■ **DATA**:
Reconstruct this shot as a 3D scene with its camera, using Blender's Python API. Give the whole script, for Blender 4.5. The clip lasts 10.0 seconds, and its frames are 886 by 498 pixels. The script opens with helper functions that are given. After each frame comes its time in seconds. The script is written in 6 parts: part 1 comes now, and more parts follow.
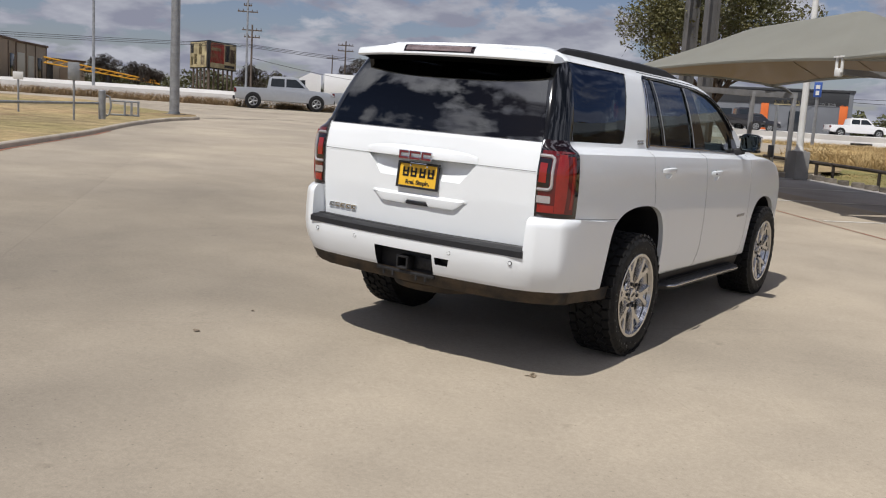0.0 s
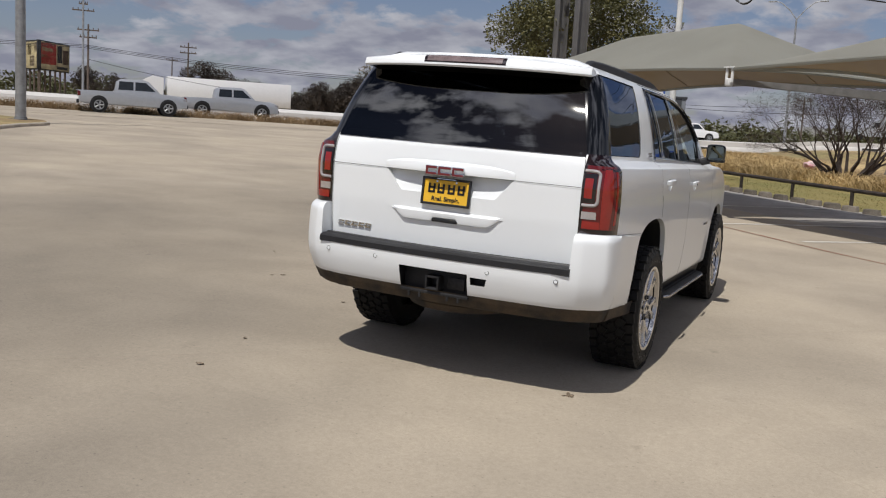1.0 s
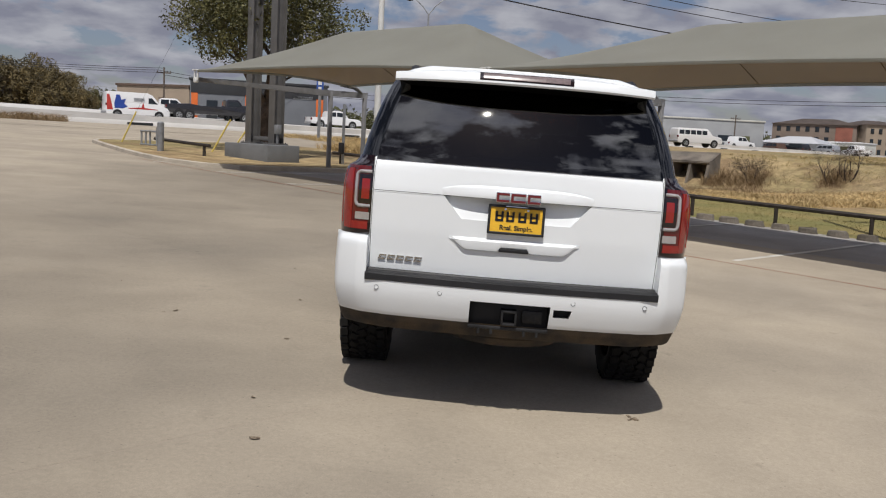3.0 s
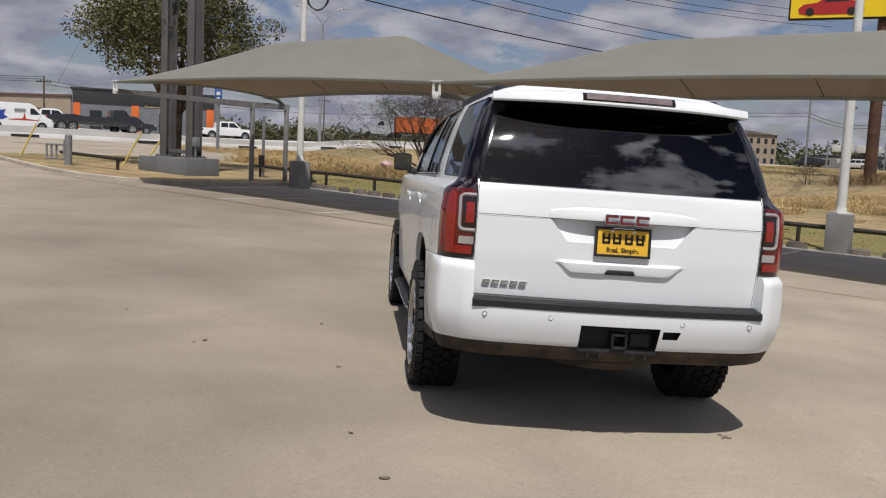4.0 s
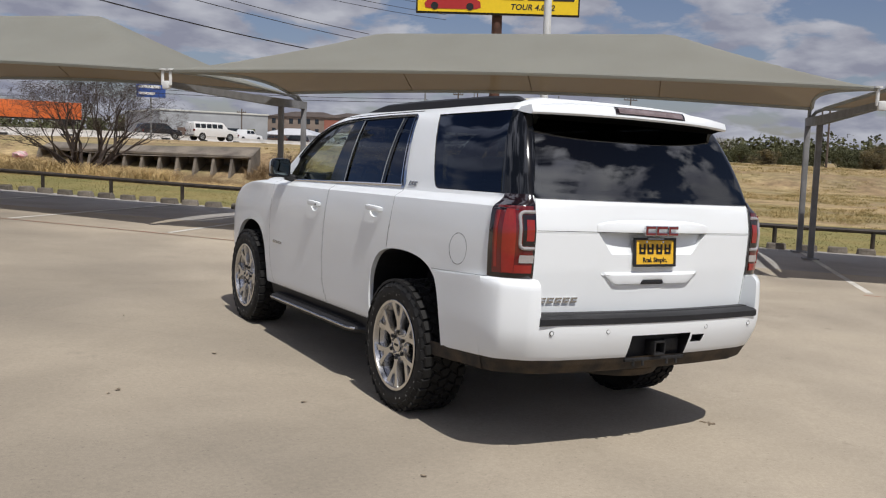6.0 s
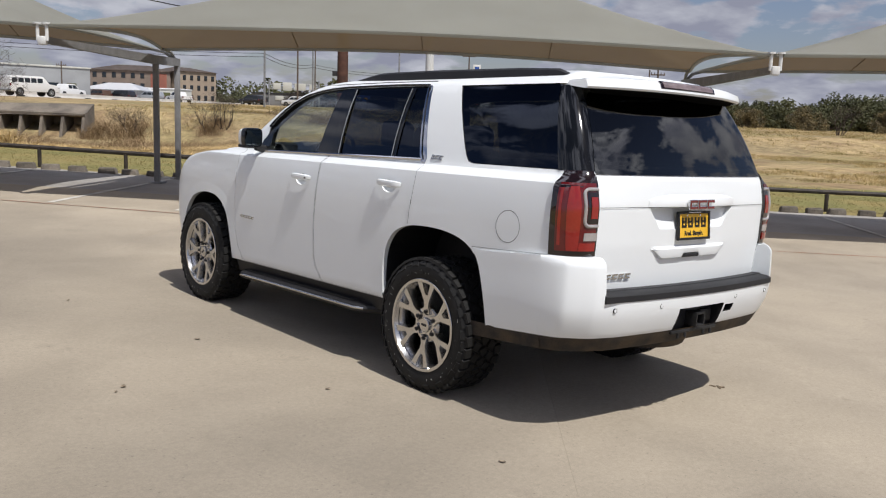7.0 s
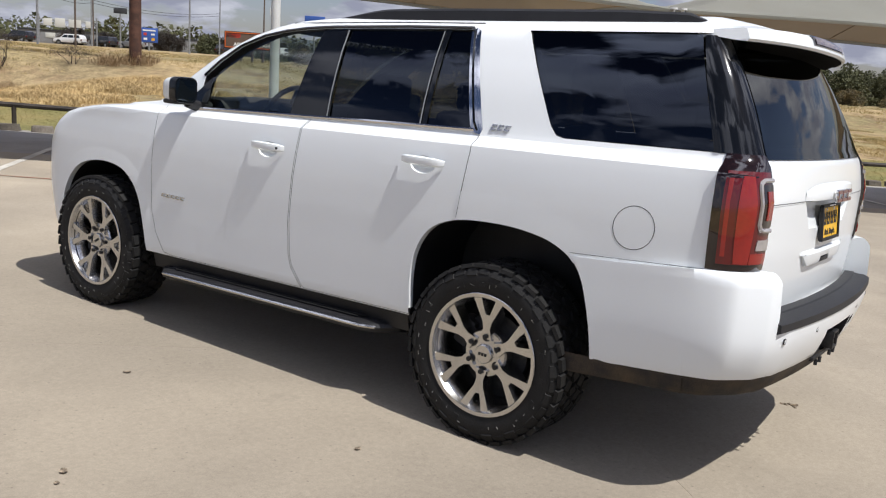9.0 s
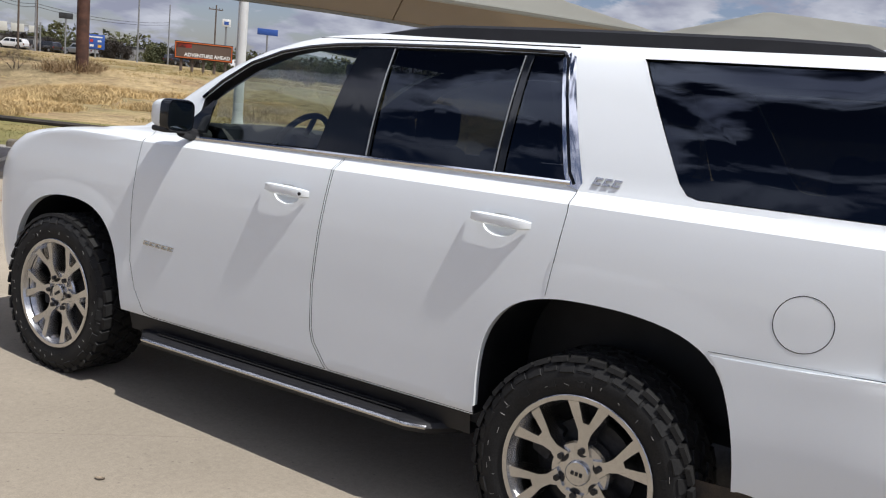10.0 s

■ **TASK TO COMPLETE**: Using the data above, write out every line exactly, leaving the images behind.

■ **ANSWER BELOW**:
Reconstruct this shot as a 3D scene with its camera, using Blender's Python API. Give the whole script, for Blender 4.5. The clip lasts 10.0 seconds, and its frames are 886 by 498 pixels. The script opens with helper functions that are given. After each frame comes its time in seconds. The script is written in 6 parts: part 1 comes now, and more parts follow.
0.0 s
1.0 s
3.0 s
4.0 s
6.0 s
7.0 s
9.0 s
10.0 s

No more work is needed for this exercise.